En el último tiempo, hurgaba en las implicancias de recuperar el lenguaje analógico. Le interesaba el efecto de esa imagen en el presente digitalizado, así como la música de un disco de vinilo interviene en el sonido de época hecho de algoritmos. Quería hacer un programa de televisión sobre fotografía, Planeta analógico. “La fotografía es, acaso, uno de las sistemas de representación más consumados por el sujeto contemporáneo, ya sea desde cámaras, tabletas o teléfonos –escribió Insúa para la presentación–. La captura de los asuntos del presente ha devenido hábito, las imágenes circulan y los registros se confunden: el recuerdo de un afecto, el arte, la captura de un momento, el encuentro con el ídolo, lo inesperado, la construcción de una imagen pública, la presentación profesional, el relevamiento del transcurso de la historia y los instantes que atrapan transformaciones”.
“Me parece que fuimos amigos desde siempre, y creo que su amistad me llevó a sus temas, siempre con ese humor tan rápido y tan inteligente –dice Facundo de Zuviría–. Entre otras cosas, me contagió su pasión por la relojería, que me llevó a acompañarlo en un extraordinario viaje a Suiza: Carlos tenía terror de volar y ese era su primer vuelo, que estuvo movido al sobrevolar una tormenta en los Alpes. Después, no paró de subirse a aviones, hacia donde lo llevaba su conocimiento de la relojería. Y creo que yo, a la vez, algo tuve que ver en su último amor, la fotografía, que encaró con esa pasión desmedida, tan suya. No tengo un solo recuerdo que no sea lindo y festivo. Todo era humor, agudeza, cultura”.
La escritora y psicoanalista Flavia Soldano cuenta que durante un tiempo habían establecido una rutina de los sábados: día de encuentro para conversar. “Tuve el privilegio de la amistad con Insúa; fue y es un lazo excepcional. Una relación única tramada en la extrañeza, en el inesperado detalle sobre el cual se sostiene el mundo. Insúa y su lente perforador de la realidad; Insúa y su aguda mirada de halcón. La amistad fundada en escorzo se sostiene más acá de la ausencia, de ‘la distancia infinita, esa separación fundamental a partir de lo cual lo que separa se convierte en relación’ (cito a su amado Blanchot)”.

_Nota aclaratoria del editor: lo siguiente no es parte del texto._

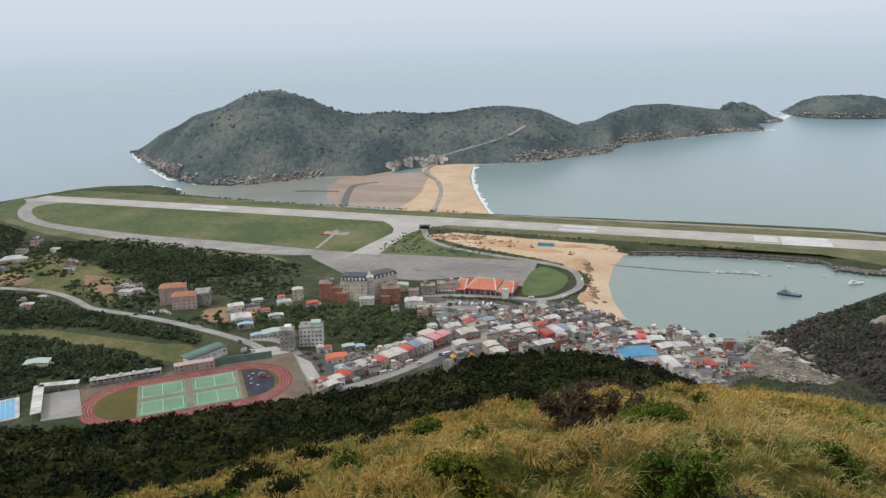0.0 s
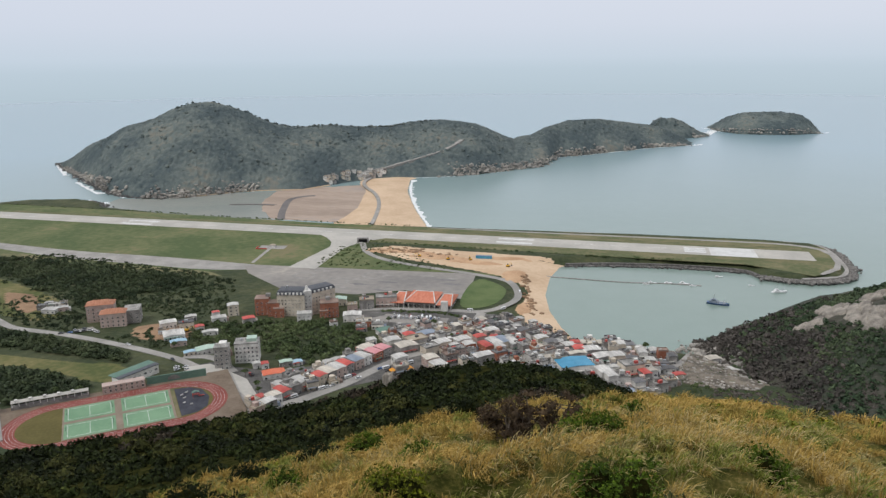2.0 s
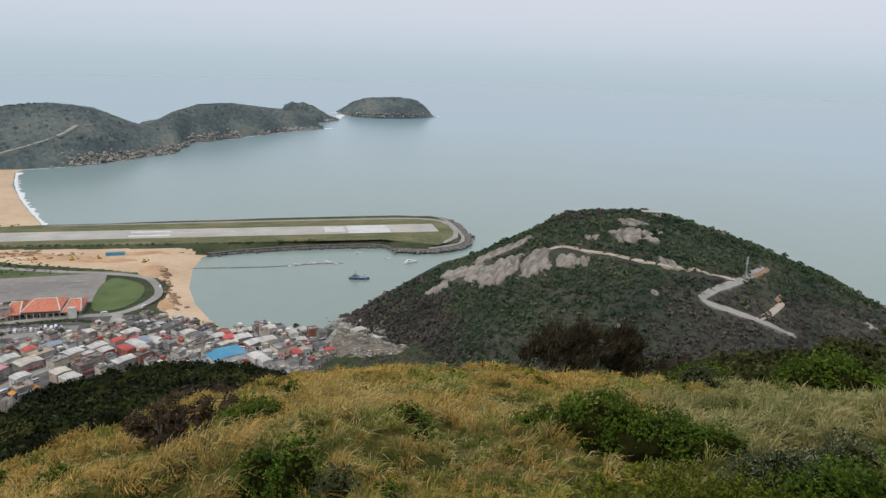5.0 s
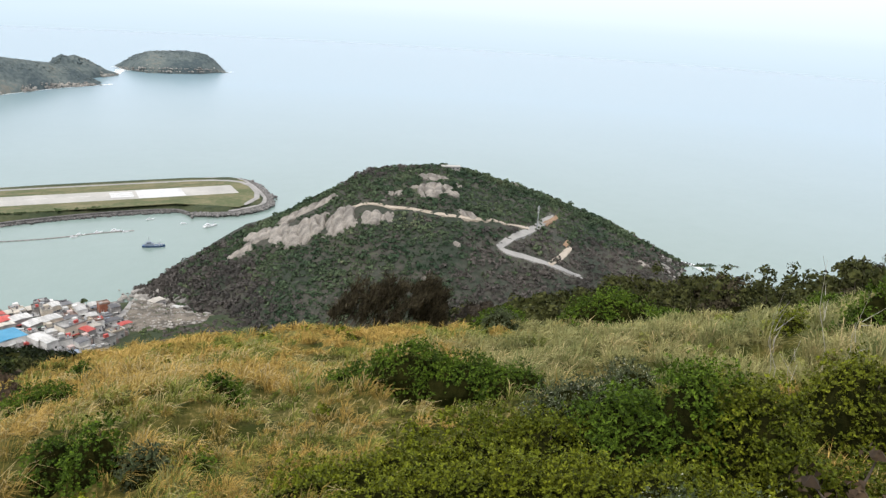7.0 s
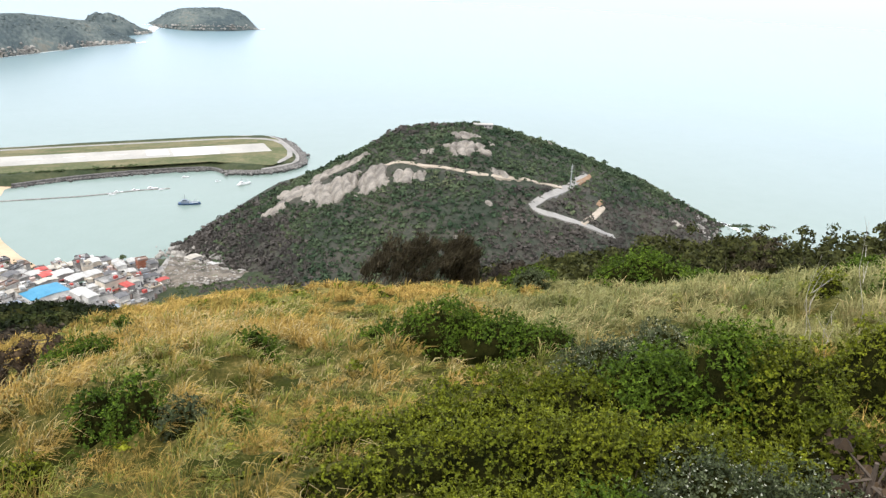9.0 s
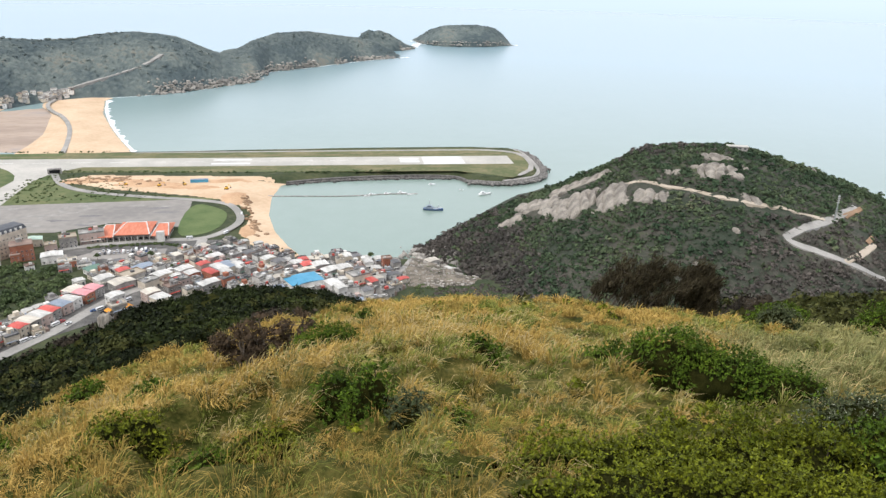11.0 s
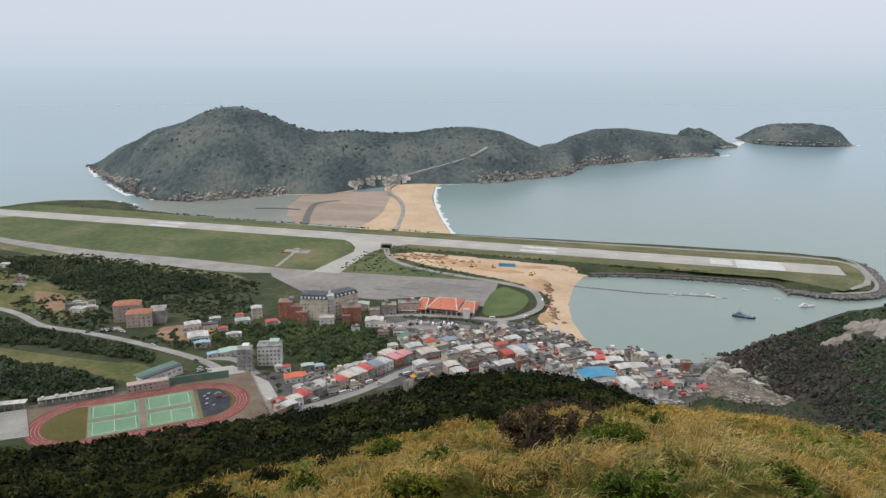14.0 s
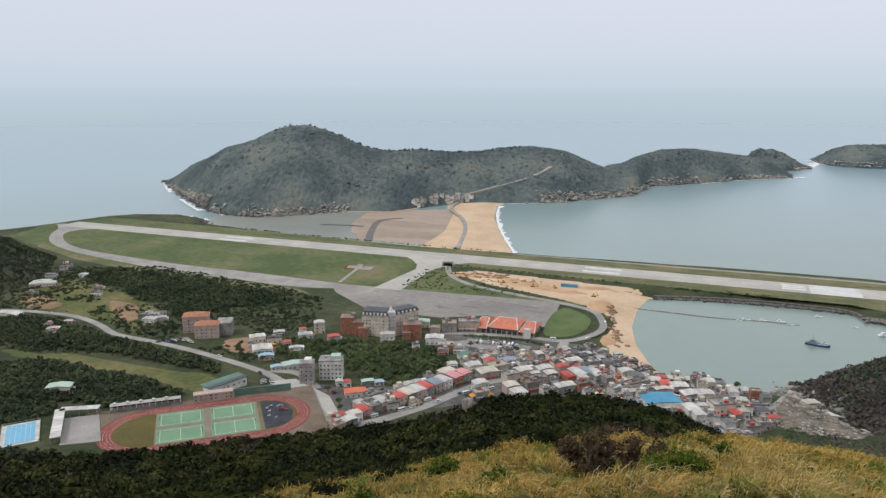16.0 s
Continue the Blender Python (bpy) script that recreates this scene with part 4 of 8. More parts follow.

Casi como homenaje mutuo, entre él y su ciudad, queda su mirada. El trabajo en la fotografía callejera, su empecinada última tarea. Patentó la selfie desde abajo, la que todas las influencers evitan. Y los ángulos desfavorables entre vasos y botellas en la mesa. Cambiando lentes y enfoques, encontró escenas únicas, de grito o silencio, que alcanzaron a configurar algo del alma porteña. Una señora que pasa y lo descubre, un ramo de lirios, un vecino solo en el café, en una tarde de lluvia, un perro que va a la peluquería. Parece que todo el mundo posara para él. Y entre todas esas imágenes bressonianas, en color o en un blanco y negro capaz de descubrir asombrosas gamas de grises, irrumpe de pronto su reflejo, su propia imagen. Autorretratos con un ojo tapado por el visor, concentrado en algo que, como esa fuerza que de pronto se lo llevó, pertenece ya a otro de sus misterios.